ドレスコード
佐々目と毛利さんとの再会に小躍りした読者は、私だけではないはず。毛利さんが栄養教諭としての立場を確立していて、冒頭では遠い存在に感じる。が、酒を飲みに乗り込んできたあたりから距離感は消滅する。
実質学院の長ではなくシスターが実権を握っているイメージが戒律の厳しい宗教系お嬢様学校にあるの、なんとなく分かる。シスターに隠れて違反を犯す生徒達がいるのも。古畑任三郎の「笑わない女」とイメージが重なるのかもしれない。
オーダー
入江が寄越した菓子といい、「神」のホテル給食の感想といい、オブラートに包まれた言葉の真意に背筋が寒くなる。中学生は、大人をあしらったり欺いたりできる年齢だ。
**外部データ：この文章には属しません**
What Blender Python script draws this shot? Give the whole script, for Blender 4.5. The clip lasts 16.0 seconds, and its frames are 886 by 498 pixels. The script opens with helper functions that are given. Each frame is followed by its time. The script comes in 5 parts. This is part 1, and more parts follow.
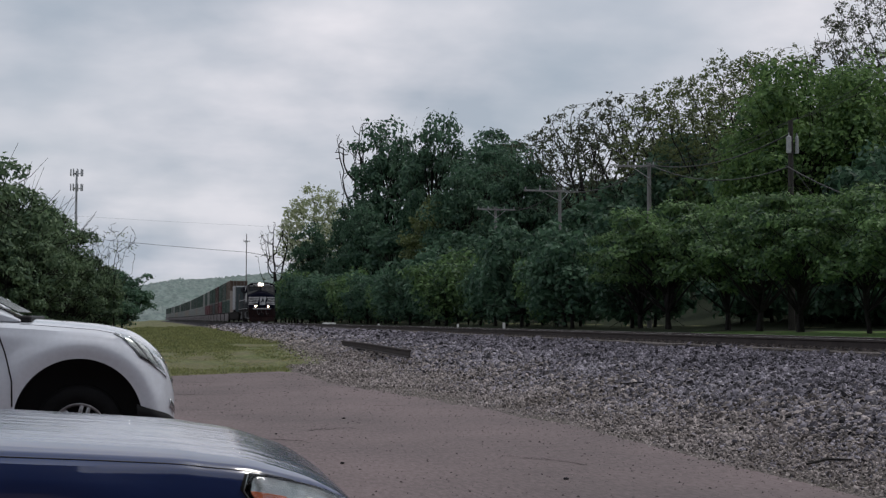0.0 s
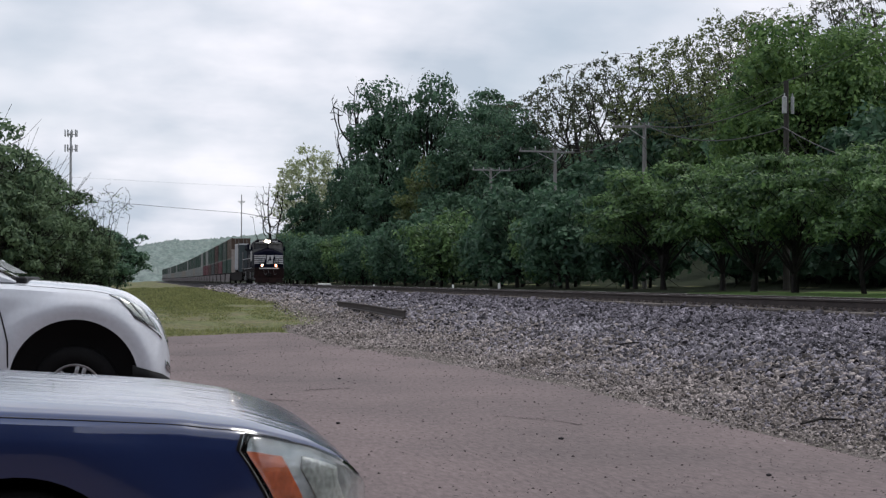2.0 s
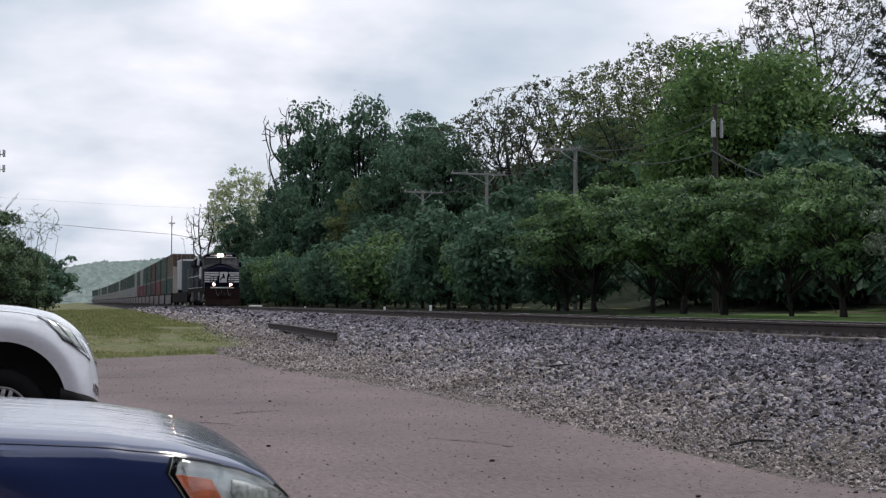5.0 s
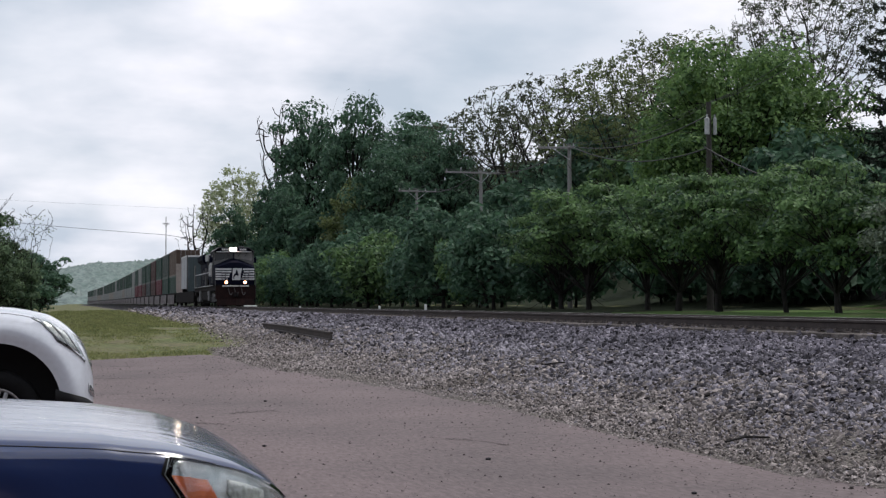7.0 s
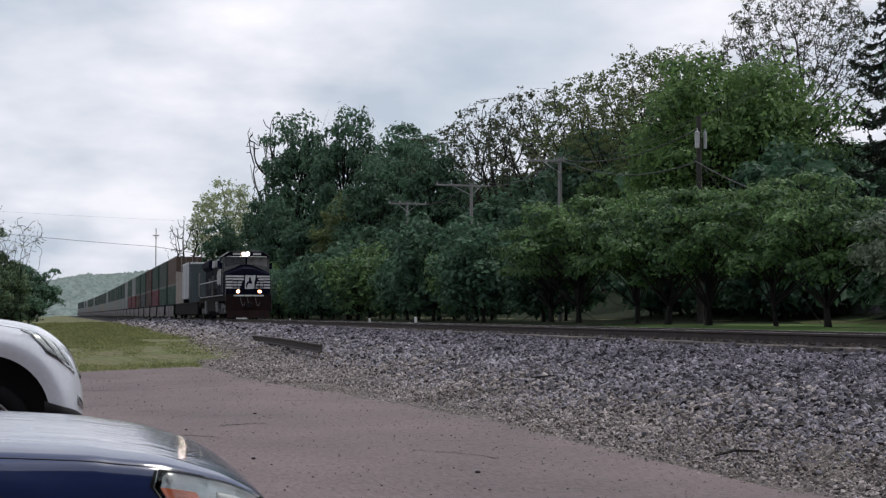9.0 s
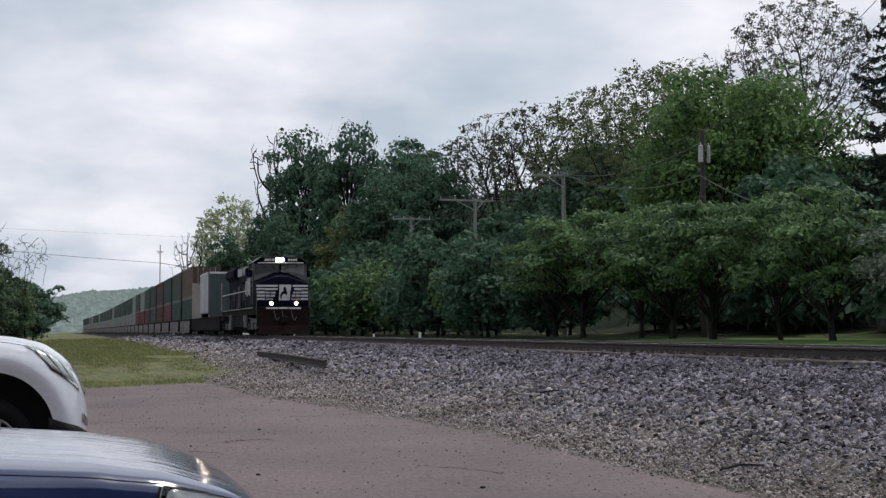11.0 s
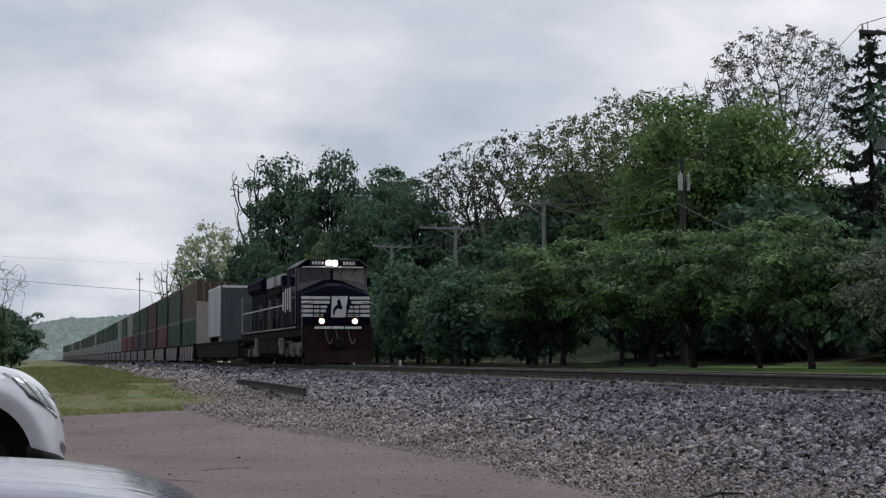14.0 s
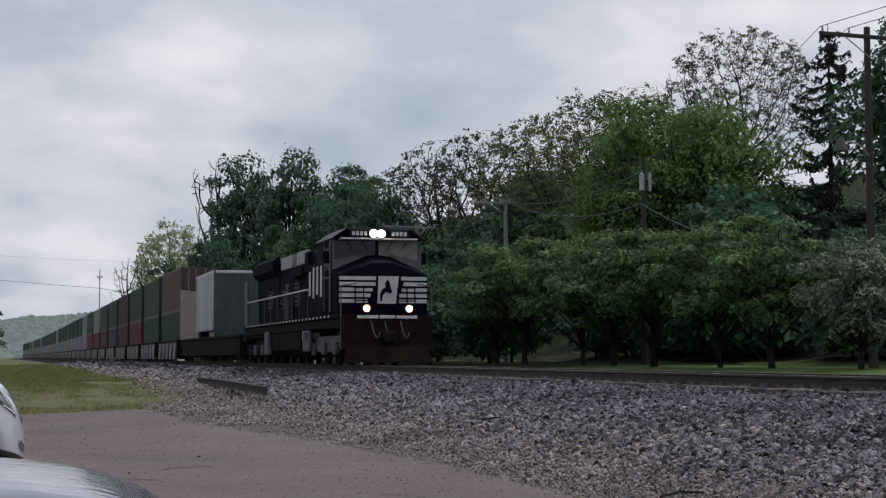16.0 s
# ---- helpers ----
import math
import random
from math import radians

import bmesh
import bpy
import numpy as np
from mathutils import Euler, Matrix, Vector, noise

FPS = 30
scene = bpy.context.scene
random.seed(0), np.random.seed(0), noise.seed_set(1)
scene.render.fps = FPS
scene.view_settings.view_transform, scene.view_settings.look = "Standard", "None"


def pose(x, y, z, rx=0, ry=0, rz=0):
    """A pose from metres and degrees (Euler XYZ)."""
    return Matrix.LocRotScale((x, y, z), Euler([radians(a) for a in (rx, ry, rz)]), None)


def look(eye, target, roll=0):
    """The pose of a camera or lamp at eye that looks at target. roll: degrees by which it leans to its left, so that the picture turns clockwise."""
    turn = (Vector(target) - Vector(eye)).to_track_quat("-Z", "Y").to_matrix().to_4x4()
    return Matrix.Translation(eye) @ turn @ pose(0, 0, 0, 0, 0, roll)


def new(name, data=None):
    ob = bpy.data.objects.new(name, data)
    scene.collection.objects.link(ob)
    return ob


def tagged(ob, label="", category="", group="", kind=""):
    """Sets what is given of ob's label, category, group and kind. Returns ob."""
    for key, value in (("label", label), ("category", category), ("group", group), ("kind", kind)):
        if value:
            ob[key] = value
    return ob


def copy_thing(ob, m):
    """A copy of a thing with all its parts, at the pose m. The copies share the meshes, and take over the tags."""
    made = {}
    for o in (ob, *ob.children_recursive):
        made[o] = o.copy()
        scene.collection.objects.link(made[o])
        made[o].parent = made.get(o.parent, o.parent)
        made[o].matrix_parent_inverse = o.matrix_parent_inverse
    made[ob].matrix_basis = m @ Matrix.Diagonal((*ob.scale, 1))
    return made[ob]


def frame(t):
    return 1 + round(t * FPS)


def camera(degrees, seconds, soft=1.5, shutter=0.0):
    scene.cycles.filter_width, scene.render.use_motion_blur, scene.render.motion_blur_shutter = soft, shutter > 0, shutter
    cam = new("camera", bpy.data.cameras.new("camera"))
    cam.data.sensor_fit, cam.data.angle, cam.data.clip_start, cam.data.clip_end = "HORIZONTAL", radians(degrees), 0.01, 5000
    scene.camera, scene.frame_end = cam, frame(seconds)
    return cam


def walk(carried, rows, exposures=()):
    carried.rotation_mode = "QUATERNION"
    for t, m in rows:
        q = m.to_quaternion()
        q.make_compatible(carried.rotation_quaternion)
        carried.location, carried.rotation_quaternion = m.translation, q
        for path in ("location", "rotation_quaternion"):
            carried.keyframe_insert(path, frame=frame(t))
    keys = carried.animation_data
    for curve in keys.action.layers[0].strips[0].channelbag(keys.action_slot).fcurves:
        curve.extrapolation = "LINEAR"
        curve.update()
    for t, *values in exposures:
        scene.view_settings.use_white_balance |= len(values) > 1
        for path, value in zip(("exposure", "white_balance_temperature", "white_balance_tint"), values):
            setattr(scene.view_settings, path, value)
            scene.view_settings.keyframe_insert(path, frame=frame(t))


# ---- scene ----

募金活動をする生徒達に野次を飛ばした男は、相手が男子生徒だったら声をかけていないと思う。力でも言葉でも確実に勝てると判断できる人間にだけマウントを取る。家でも家庭でも相当抑圧されている男なんだろうね。だからってストレスの捌け口をまったく関係ない人達にする道理はないけどね。脳内でタコ殴りにしたよザマア。
外の世界に怯えて、反抗して、諦念が生まれて。ずっとその繰り返しで、先生達もみんな卒業生で、白蘭生はいつ外の世界で揉まれる機会を得るのだろう。かといって、共学の並の学校でなら様々な価値観に出会う訓練ができるのかといえば、そんなこともないのである。特に高校に入るとある程度学力も家庭の経済状況も足並みが揃ってくる故に、固執しがちな気配すらある。学生時代の世界の狭さに呆然とする。
ゲスト
指示待ち態勢=お嬢様だから、と解釈している佐々目達に違和感を覚えた。富豪庶民関係なく、「親や教師が先回りして指示したり与えてくれる環境下で育った子供」なら漏れなく指示待ちの傾向があるように思う。そもそも私立公立にかかわらず、学校という施設ではほとんどが教師から生徒への施しで回っていて、生徒はどうしても受けの態勢にならざるを得ない。だから自分から動けない。「お嬢様」に限った課題ではないと思う。